The voice acting is especially painful. Not a single voice actor manages to inject their characters with any likable personality, and many just annoy. A lot of this comes back to the material they have to work with, but again: it’s just not very good voice acting. At times I felt like I was playing a GameCube era Sonic game. Cutscenes bring the experience to a screeching halt, and whenever the characters conversed during gameplay, all I wanted was for them to shut up.


Fortunately, things start to improve once you reach the gameplay. As Beck you can jump and shoot, of course, but more important is that, in the air or on the ground, you can dash. This helps you traverse chasms and obstacles. It also helps you take down enemies; once an opponent has been shot enough with your gun, you can dash into them to take them out.

It’s a satisfying set of mechanics. The game is pretty fast paced, and the dash mechanic can lead to some fun moments. The problem is that not much interesting is done with these mechanics. The level designs lack any sense of inspiration or passion; I felt like I had experienced it all before, only done quite a bit better. Don’t get me wrong, there are occasional moments of legitimate satisfaction and tension to be had, but these are rare; for the most part I was just…. bored.

As someone who always sucked at Mega Man, I did not find myself breezing through Mighty No. 9, but it also wasn’t a massive challenge. Checkpoints can be far apart, but the platforming does not allow for much finesse, and you have a huge life bar. Honestly, this is my least favorite kind of difficulty – it is challenging not on the basis of its individual obstacles (though of course there are exceptions), it’s challenging through a thousand almost-inescapable tiny cuts that accumulate over time, and eventually force you to redo the progress you’ve made. Bosses also fail to impress; I generally did not find them to have overly enjoyable designs.
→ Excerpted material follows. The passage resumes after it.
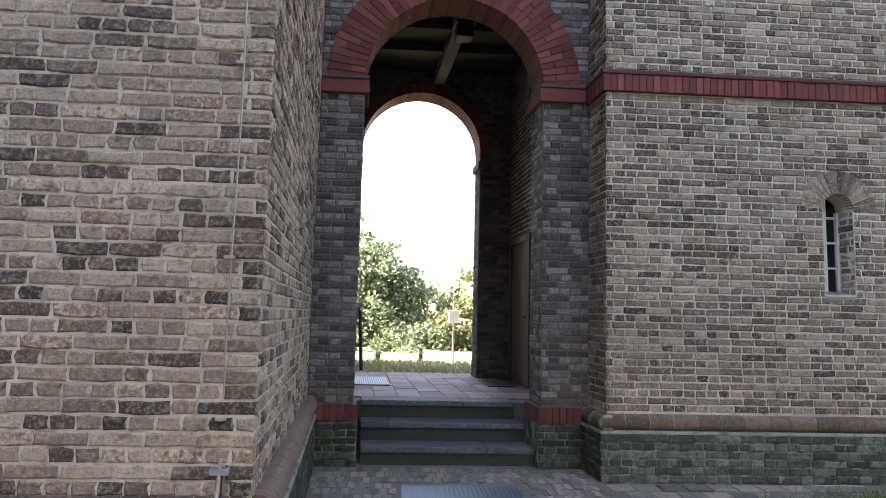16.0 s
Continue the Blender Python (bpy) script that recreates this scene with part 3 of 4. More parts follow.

Technically, it works pretty well. While early reports indicated that the game was crashing Wii Us and included tons of bugs, the game ran smoothly for me after an update. I also did not have many problems with the framerate or anything like that. And as always, off-TV play is a nice touch.

Ultimately, Mighty No. 9 is just not worth the price. It has a satisfying set of mechanics, but that is all it has going for it. The visuals are atrocious, the music unmemorable, the story painful, and the level design mediocre. This is not a game that deserves all the attention it is getting. It’s not a horrible game; but neither does it deserve much of your attention or cash. Gamers truly craving an action platformer may want to consider it, but most should take a pass on Mighty No. 9.